PROBLEM STATEMENT:
Copy all lines below exactly as written. Leave pictures out.

INFORMATION SHOWN:

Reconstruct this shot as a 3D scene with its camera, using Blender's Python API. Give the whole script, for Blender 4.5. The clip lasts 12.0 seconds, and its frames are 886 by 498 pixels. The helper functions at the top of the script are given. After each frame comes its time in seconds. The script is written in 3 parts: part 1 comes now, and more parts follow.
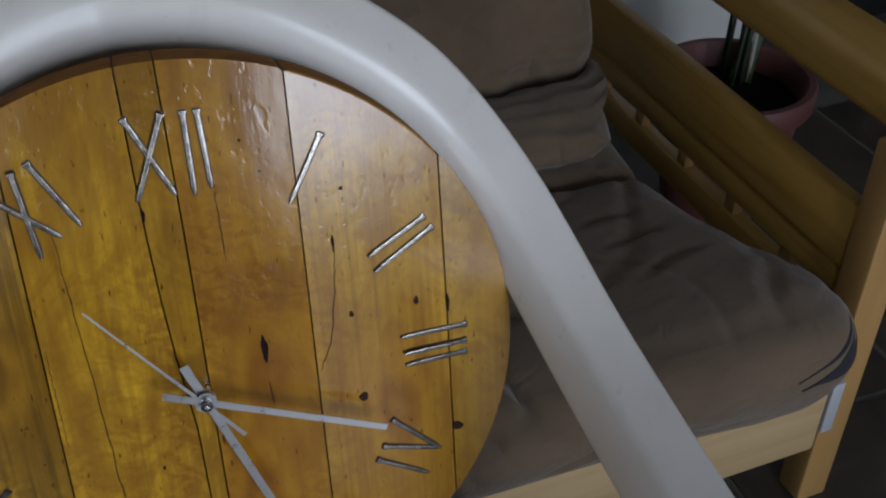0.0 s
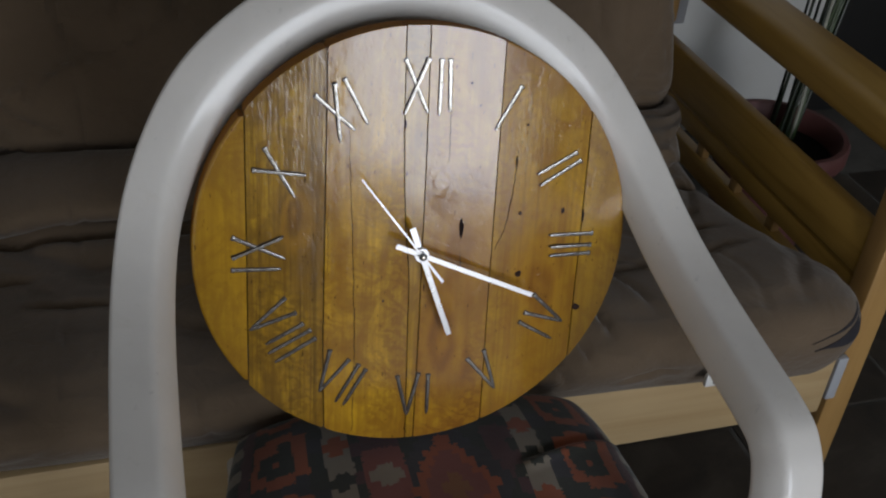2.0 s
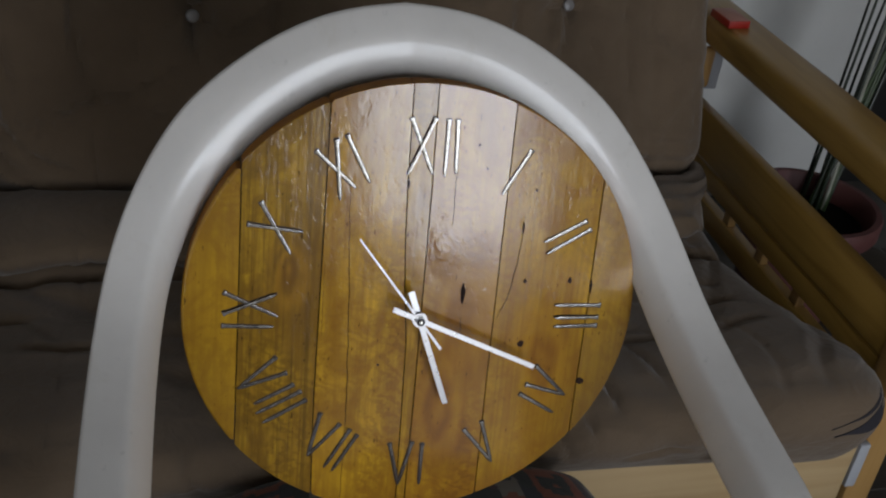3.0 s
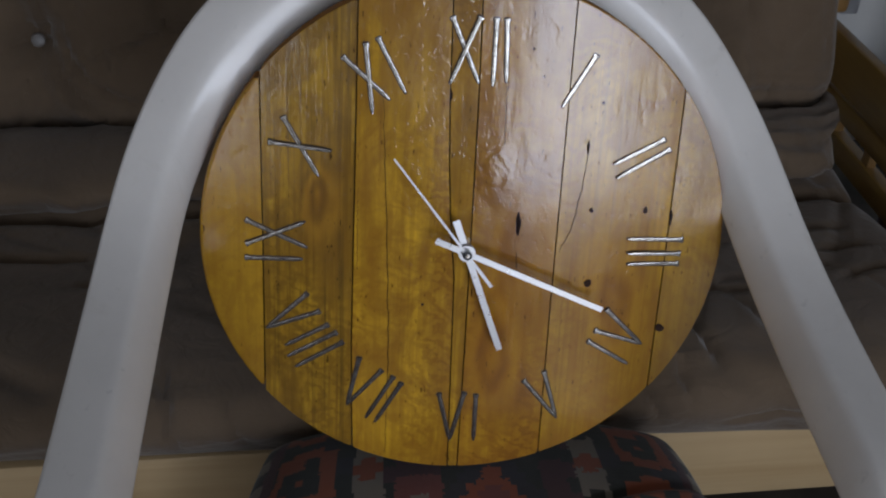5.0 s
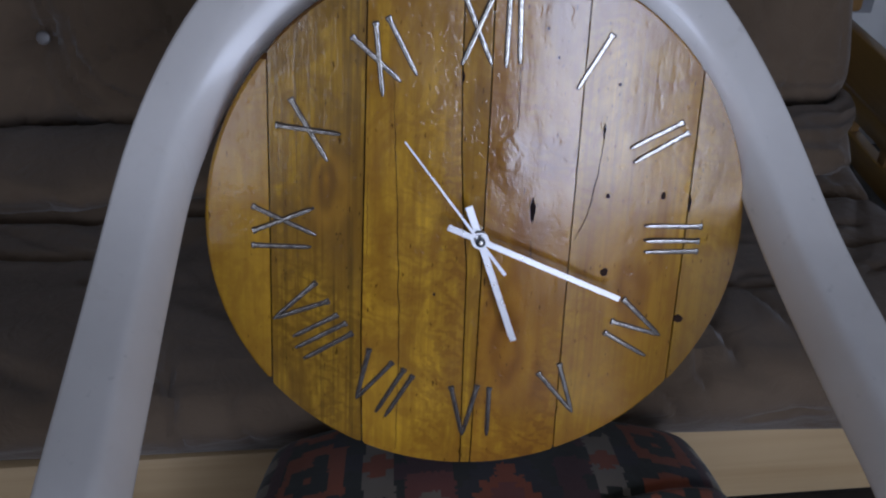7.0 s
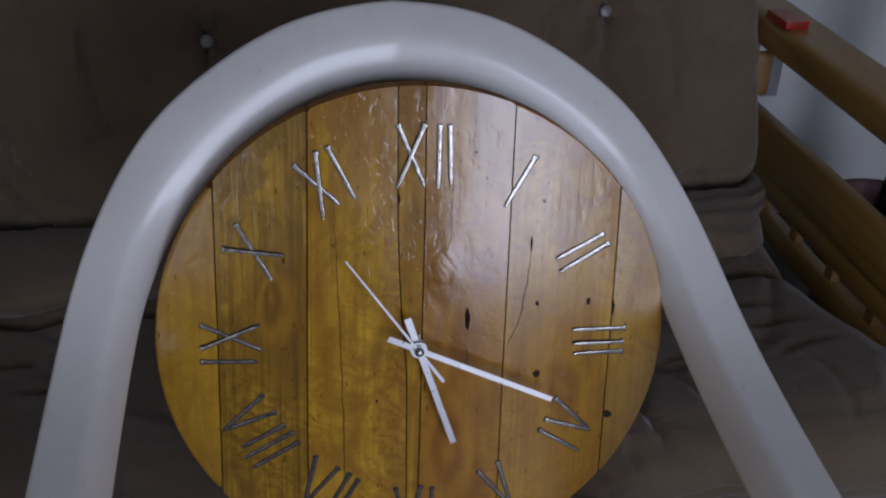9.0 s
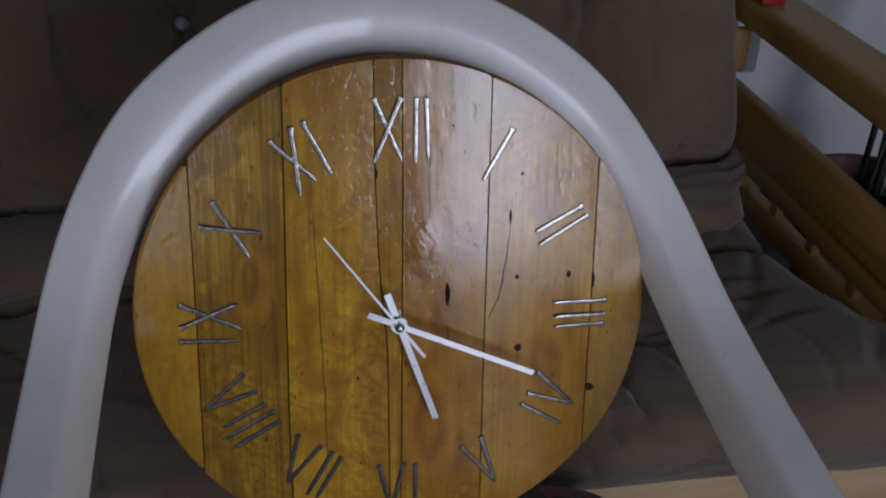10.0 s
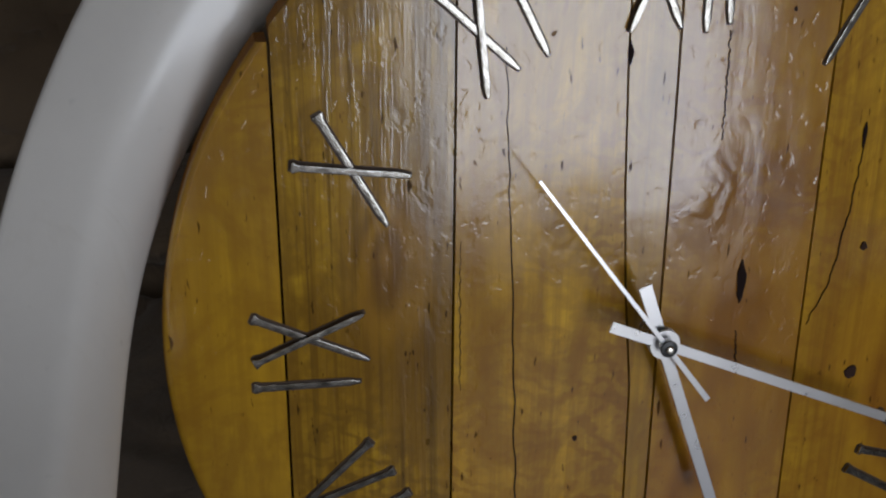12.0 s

EXERCISE OUTPUT:
Reconstruct this shot as a 3D scene with its camera, using Blender's Python API. Give the whole script, for Blender 4.5. The clip lasts 12.0 seconds, and its frames are 886 by 498 pixels. The helper functions at the top of the script are given. After each frame comes its time in seconds. The script is written in 3 parts: part 1 comes now, and more parts follow.
0.0 s
2.0 s
3.0 s
5.0 s
7.0 s
9.0 s
10.0 s
12.0 s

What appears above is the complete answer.